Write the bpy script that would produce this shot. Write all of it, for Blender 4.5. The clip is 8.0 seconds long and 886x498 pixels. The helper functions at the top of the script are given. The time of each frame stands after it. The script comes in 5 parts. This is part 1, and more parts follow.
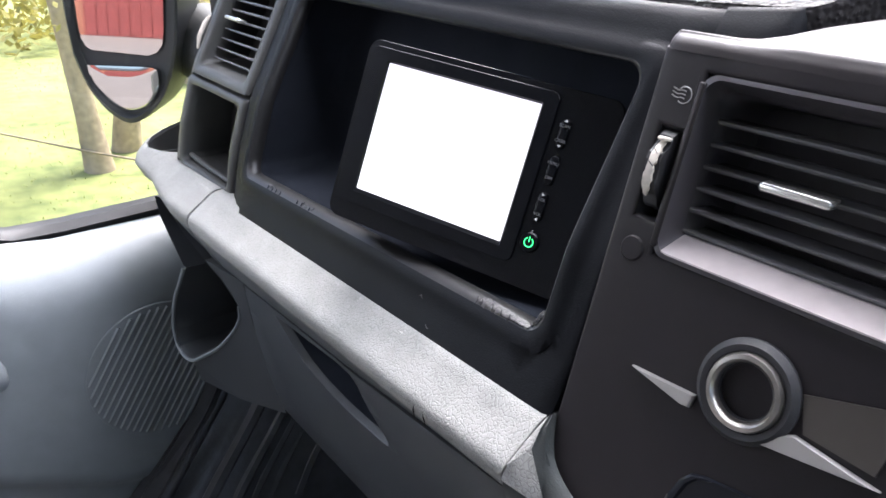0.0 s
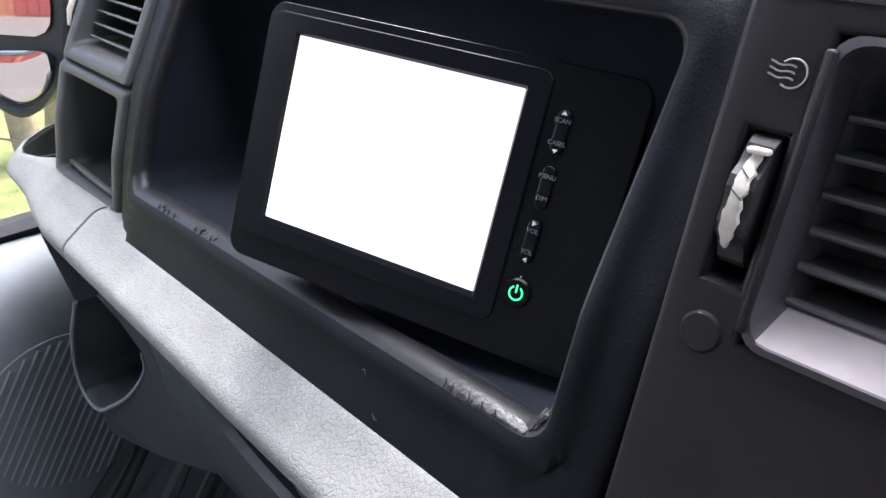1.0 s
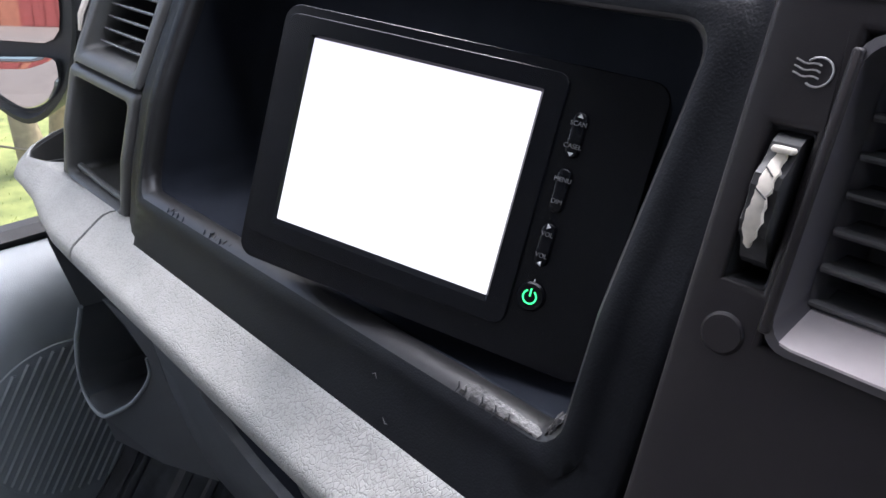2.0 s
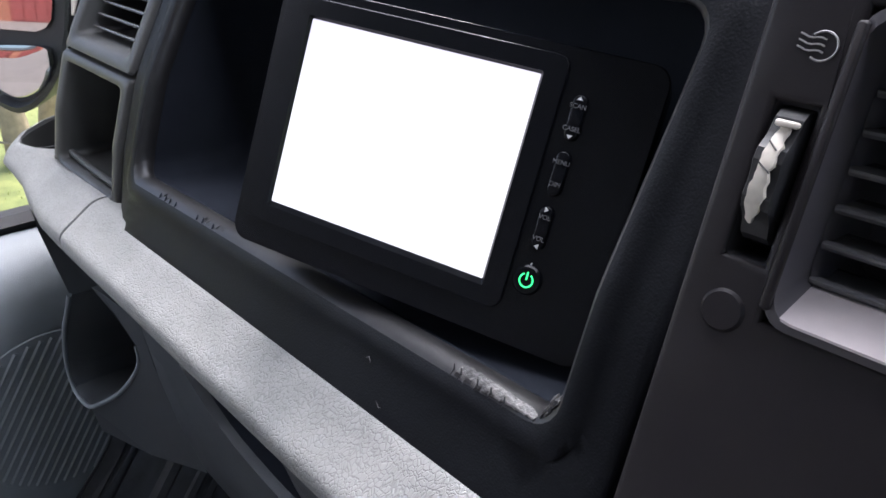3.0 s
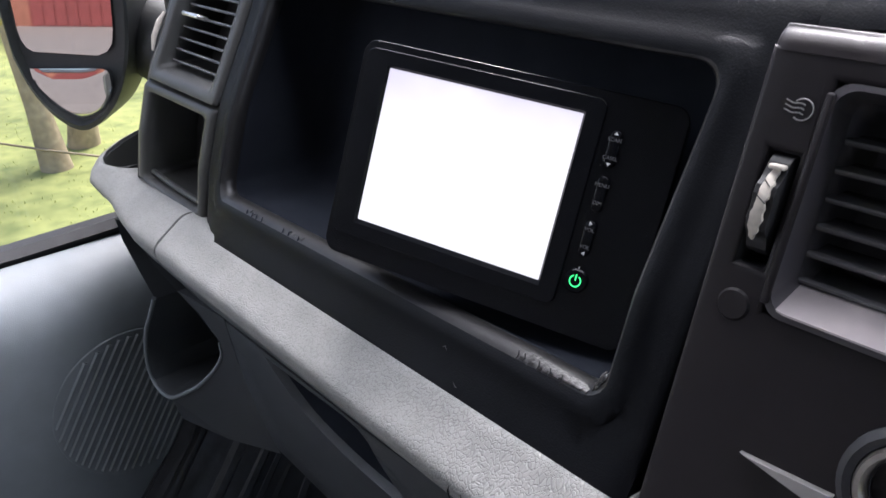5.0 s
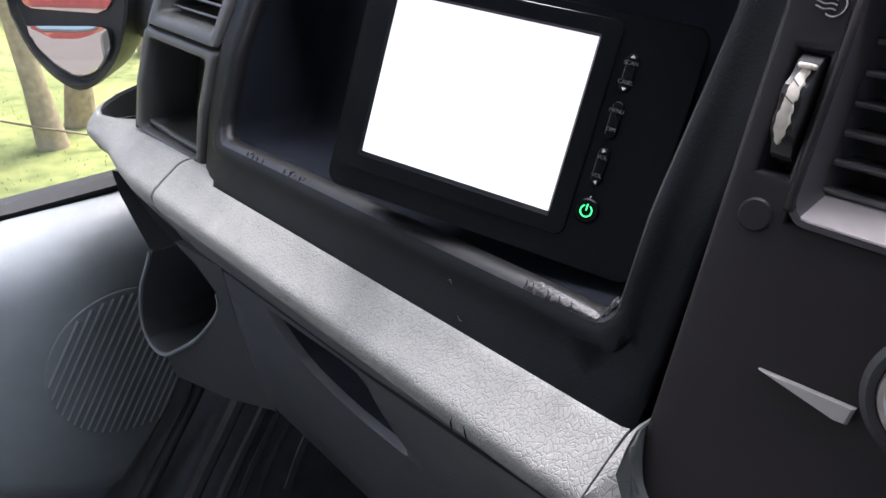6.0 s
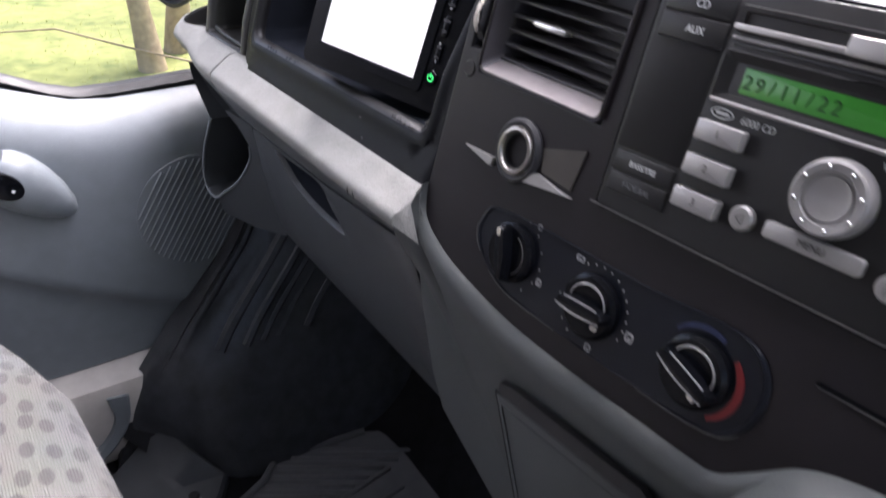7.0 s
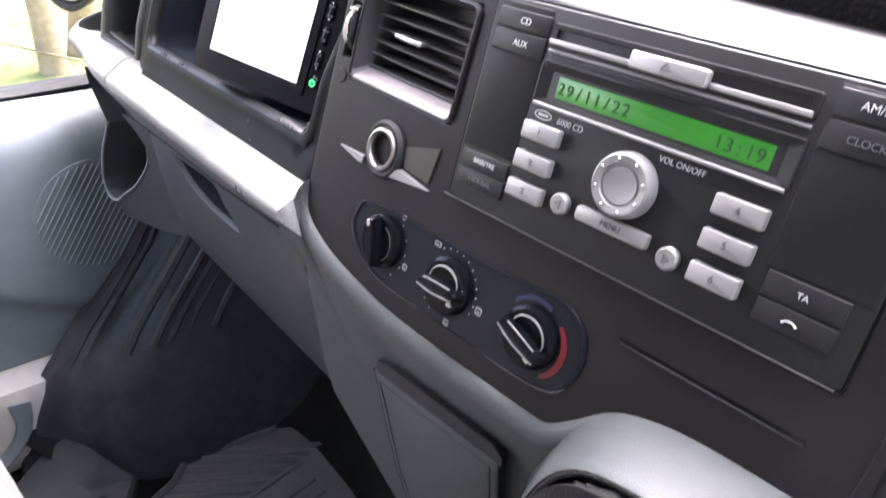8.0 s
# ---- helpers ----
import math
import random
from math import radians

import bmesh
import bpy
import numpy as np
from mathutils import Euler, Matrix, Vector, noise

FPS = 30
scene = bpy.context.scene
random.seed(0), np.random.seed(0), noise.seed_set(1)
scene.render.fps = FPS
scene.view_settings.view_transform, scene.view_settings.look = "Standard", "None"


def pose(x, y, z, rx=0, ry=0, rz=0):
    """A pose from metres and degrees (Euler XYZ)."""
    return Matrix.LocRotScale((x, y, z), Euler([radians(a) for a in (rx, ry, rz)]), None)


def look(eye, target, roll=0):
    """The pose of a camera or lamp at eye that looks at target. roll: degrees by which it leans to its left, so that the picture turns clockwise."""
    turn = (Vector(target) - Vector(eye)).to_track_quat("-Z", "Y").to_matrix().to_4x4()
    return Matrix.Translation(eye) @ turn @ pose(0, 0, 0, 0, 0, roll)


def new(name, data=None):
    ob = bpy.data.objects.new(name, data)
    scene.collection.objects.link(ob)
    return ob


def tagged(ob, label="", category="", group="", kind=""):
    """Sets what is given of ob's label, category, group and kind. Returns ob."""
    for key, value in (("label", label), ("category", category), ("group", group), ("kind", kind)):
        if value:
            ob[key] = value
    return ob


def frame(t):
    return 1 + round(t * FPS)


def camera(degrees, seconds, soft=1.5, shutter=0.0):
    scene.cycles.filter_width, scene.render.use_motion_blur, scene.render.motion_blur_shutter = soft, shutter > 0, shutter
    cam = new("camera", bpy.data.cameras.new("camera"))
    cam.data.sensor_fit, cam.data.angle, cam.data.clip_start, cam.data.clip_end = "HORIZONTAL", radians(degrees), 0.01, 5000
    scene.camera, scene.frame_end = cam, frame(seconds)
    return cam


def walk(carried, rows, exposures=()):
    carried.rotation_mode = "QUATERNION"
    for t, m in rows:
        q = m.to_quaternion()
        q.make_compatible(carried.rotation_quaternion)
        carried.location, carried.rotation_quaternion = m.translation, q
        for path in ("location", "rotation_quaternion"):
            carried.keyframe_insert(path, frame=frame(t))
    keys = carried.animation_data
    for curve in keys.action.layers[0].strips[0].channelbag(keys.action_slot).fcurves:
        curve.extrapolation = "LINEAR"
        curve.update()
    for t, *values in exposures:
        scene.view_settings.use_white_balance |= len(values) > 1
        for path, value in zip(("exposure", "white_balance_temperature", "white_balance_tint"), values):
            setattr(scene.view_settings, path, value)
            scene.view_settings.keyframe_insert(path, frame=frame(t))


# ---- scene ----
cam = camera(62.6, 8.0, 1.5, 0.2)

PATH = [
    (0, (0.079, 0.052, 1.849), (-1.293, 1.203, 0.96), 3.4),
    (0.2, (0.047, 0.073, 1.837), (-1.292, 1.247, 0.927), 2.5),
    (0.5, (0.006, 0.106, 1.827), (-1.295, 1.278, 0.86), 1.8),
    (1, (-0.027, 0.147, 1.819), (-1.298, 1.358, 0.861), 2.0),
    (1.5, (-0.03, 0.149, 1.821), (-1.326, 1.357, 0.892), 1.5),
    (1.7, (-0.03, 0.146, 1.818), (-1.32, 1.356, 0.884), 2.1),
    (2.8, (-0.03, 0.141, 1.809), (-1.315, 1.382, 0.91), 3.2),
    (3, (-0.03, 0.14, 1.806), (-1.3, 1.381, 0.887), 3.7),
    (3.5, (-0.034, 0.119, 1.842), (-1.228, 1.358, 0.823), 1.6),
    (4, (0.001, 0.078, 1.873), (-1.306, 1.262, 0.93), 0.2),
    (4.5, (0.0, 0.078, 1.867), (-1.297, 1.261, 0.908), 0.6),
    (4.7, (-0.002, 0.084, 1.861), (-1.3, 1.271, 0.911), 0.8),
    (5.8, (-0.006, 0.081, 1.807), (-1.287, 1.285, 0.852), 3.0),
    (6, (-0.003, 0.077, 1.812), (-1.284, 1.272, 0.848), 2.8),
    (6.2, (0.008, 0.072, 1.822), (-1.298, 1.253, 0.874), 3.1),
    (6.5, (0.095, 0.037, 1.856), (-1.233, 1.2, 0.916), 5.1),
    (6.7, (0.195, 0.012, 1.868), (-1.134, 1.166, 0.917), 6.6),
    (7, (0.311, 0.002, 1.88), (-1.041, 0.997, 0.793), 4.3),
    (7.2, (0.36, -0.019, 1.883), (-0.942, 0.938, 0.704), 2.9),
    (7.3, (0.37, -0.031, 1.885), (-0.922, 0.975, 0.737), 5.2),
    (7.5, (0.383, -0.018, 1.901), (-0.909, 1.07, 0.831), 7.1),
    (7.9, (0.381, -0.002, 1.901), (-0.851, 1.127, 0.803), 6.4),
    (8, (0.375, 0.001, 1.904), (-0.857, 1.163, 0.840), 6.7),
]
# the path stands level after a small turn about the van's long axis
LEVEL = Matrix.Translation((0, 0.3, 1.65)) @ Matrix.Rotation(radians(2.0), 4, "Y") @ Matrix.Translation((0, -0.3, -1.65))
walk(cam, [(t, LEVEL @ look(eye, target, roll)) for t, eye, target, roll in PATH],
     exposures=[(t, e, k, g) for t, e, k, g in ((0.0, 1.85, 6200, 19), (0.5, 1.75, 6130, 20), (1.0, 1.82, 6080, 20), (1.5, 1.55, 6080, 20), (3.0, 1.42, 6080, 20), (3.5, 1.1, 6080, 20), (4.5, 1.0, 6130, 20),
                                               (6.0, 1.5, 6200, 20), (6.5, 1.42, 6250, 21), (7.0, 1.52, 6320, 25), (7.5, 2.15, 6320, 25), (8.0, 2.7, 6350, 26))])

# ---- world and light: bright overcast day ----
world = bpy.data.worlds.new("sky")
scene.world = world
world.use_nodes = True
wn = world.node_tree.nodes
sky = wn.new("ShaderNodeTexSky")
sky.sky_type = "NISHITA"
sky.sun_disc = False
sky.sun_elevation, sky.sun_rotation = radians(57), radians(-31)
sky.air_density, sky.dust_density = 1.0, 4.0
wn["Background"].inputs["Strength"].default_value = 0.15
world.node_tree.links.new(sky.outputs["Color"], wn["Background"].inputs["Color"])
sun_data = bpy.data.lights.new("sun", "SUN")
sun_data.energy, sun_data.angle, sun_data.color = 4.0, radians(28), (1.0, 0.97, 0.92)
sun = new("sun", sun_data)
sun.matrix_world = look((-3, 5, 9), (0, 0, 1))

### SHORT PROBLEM
Quote all the lines above exactly as given. Do not include the pictures.

### SOLUTION BELOW
Write the bpy script that would produce this shot. Write all of it, for Blender 4.5. The clip is 8.0 seconds long and 886x498 pixels. The helper functions at the top of the script are given. The time of each frame stands after it. The script comes in 5 parts. This is part 1, and more parts follow.
0.0 s
1.0 s
2.0 s
3.0 s
5.0 s
6.0 s
7.0 s
8.0 s
# ---- helpers ----
import math
import random
from math import radians

import bmesh
import bpy
import numpy as np
from mathutils import Euler, Matrix, Vector, noise

FPS = 30
scene = bpy.context.scene
random.seed(0), np.random.seed(0), noise.seed_set(1)
scene.render.fps = FPS
scene.view_settings.view_transform, scene.view_settings.look = "Standard", "None"


def pose(x, y, z, rx=0, ry=0, rz=0):
    """A pose from metres and degrees (Euler XYZ)."""
    return Matrix.LocRotScale((x, y, z), Euler([radians(a) for a in (rx, ry, rz)]), None)


def look(eye, target, roll=0):
    """The pose of a camera or lamp at eye that looks at target. roll: degrees by which it leans to its left, so that the picture turns clockwise."""
    turn = (Vector(target) - Vector(eye)).to_track_quat("-Z", "Y").to_matrix().to_4x4()
    return Matrix.Translation(eye) @ turn @ pose(0, 0, 0, 0, 0, roll)


def new(name, data=None):
    ob = bpy.data.objects.new(name, data)
    scene.collection.objects.link(ob)
    return ob


def tagged(ob, label="", category="", group="", kind=""):
    """Sets what is given of ob's label, category, group and kind. Returns ob."""
    for key, value in (("label", label), ("category", category), ("group", group), ("kind", kind)):
        if value:
            ob[key] = value
    return ob


def frame(t):
    return 1 + round(t * FPS)


def camera(degrees, seconds, soft=1.5, shutter=0.0):
    scene.cycles.filter_width, scene.render.use_motion_blur, scene.render.motion_blur_shutter = soft, shutter > 0, shutter
    cam = new("camera", bpy.data.cameras.new("camera"))
    cam.data.sensor_fit, cam.data.angle, cam.data.clip_start, cam.data.clip_end = "HORIZONTAL", radians(degrees), 0.01, 5000
    scene.camera, scene.frame_end = cam, frame(seconds)
    return cam


def walk(carried, rows, exposures=()):
    carried.rotation_mode = "QUATERNION"
    for t, m in rows:
        q = m.to_quaternion()
        q.make_compatible(carried.rotation_quaternion)
        carried.location, carried.rotation_quaternion = m.translation, q
        for path in ("location", "rotation_quaternion"):
            carried.keyframe_insert(path, frame=frame(t))
    keys = carried.animation_data
    for curve in keys.action.layers[0].strips[0].channelbag(keys.action_slot).fcurves:
        curve.extrapolation = "LINEAR"
        curve.update()
    for t, *values in exposures:
        scene.view_settings.use_white_balance |= len(values) > 1
        for path, value in zip(("exposure", "white_balance_temperature", "white_balance_tint"), values):
            setattr(scene.view_settings, path, value)
            scene.view_settings.keyframe_insert(path, frame=frame(t))


# ---- scene ----
cam = camera(62.6, 8.0, 1.5, 0.2)

PATH = [
    (0, (0.079, 0.052, 1.849), (-1.293, 1.203, 0.96), 3.4),
    (0.2, (0.047, 0.073, 1.837), (-1.292, 1.247, 0.927), 2.5),
    (0.5, (0.006, 0.106, 1.827), (-1.295, 1.278, 0.86), 1.8),
    (1, (-0.027, 0.147, 1.819), (-1.298, 1.358, 0.861), 2.0),
    (1.5, (-0.03, 0.149, 1.821), (-1.326, 1.357, 0.892), 1.5),
    (1.7, (-0.03, 0.146, 1.818), (-1.32, 1.356, 0.884), 2.1),
    (2.8, (-0.03, 0.141, 1.809), (-1.315, 1.382, 0.91), 3.2),
    (3, (-0.03, 0.14, 1.806), (-1.3, 1.381, 0.887), 3.7),
    (3.5, (-0.034, 0.119, 1.842), (-1.228, 1.358, 0.823), 1.6),
    (4, (0.001, 0.078, 1.873), (-1.306, 1.262, 0.93), 0.2),
    (4.5, (0.0, 0.078, 1.867), (-1.297, 1.261, 0.908), 0.6),
    (4.7, (-0.002, 0.084, 1.861), (-1.3, 1.271, 0.911), 0.8),
    (5.8, (-0.006, 0.081, 1.807), (-1.287, 1.285, 0.852), 3.0),
    (6, (-0.003, 0.077, 1.812), (-1.284, 1.272, 0.848), 2.8),
    (6.2, (0.008, 0.072, 1.822), (-1.298, 1.253, 0.874), 3.1),
    (6.5, (0.095, 0.037, 1.856), (-1.233, 1.2, 0.916), 5.1),
    (6.7, (0.195, 0.012, 1.868), (-1.134, 1.166, 0.917), 6.6),
    (7, (0.311, 0.002, 1.88), (-1.041, 0.997, 0.793), 4.3),
    (7.2, (0.36, -0.019, 1.883), (-0.942, 0.938, 0.704), 2.9),
    (7.3, (0.37, -0.031, 1.885), (-0.922, 0.975, 0.737), 5.2),
    (7.5, (0.383, -0.018, 1.901), (-0.909, 1.07, 0.831), 7.1),
    (7.9, (0.381, -0.002, 1.901), (-0.851, 1.127, 0.803), 6.4),
    (8, (0.375, 0.001, 1.904), (-0.857, 1.163, 0.840), 6.7),
]
# the path stands level after a small turn about the van's long axis
LEVEL = Matrix.Translation((0, 0.3, 1.65)) @ Matrix.Rotation(radians(2.0), 4, "Y") @ Matrix.Translation((0, -0.3, -1.65))
walk(cam, [(t, LEVEL @ look(eye, target, roll)) for t, eye, target, roll in PATH],
     exposures=[(t, e, k, g) for t, e, k, g in ((0.0, 1.85, 6200, 19), (0.5, 1.75, 6130, 20), (1.0, 1.82, 6080, 20), (1.5, 1.55, 6080, 20), (3.0, 1.42, 6080, 20), (3.5, 1.1, 6080, 20), (4.5, 1.0, 6130, 20),
                                               (6.0, 1.5, 6200, 20), (6.5, 1.42, 6250, 21), (7.0, 1.52, 6320, 25), (7.5, 2.15, 6320, 25), (8.0, 2.7, 6350, 26))])

# ---- world and light: bright overcast day ----
world = bpy.data.worlds.new("sky")
scene.world = world
world.use_nodes = True
wn = world.node_tree.nodes
sky = wn.new("ShaderNodeTexSky")
sky.sky_type = "NISHITA"
sky.sun_disc = False
sky.sun_elevation, sky.sun_rotation = radians(57), radians(-31)
sky.air_density, sky.dust_density = 1.0, 4.0
wn["Background"].inputs["Strength"].default_value = 0.15
world.node_tree.links.new(sky.outputs["Color"], wn["Background"].inputs["Color"])
sun_data = bpy.data.lights.new("sun", "SUN")
sun_data.energy, sun_data.angle, sun_data.color = 4.0, radians(28), (1.0, 0.97, 0.92)
sun = new("sun", sun_data)
sun.matrix_world = look((-3, 5, 9), (0, 0, 1))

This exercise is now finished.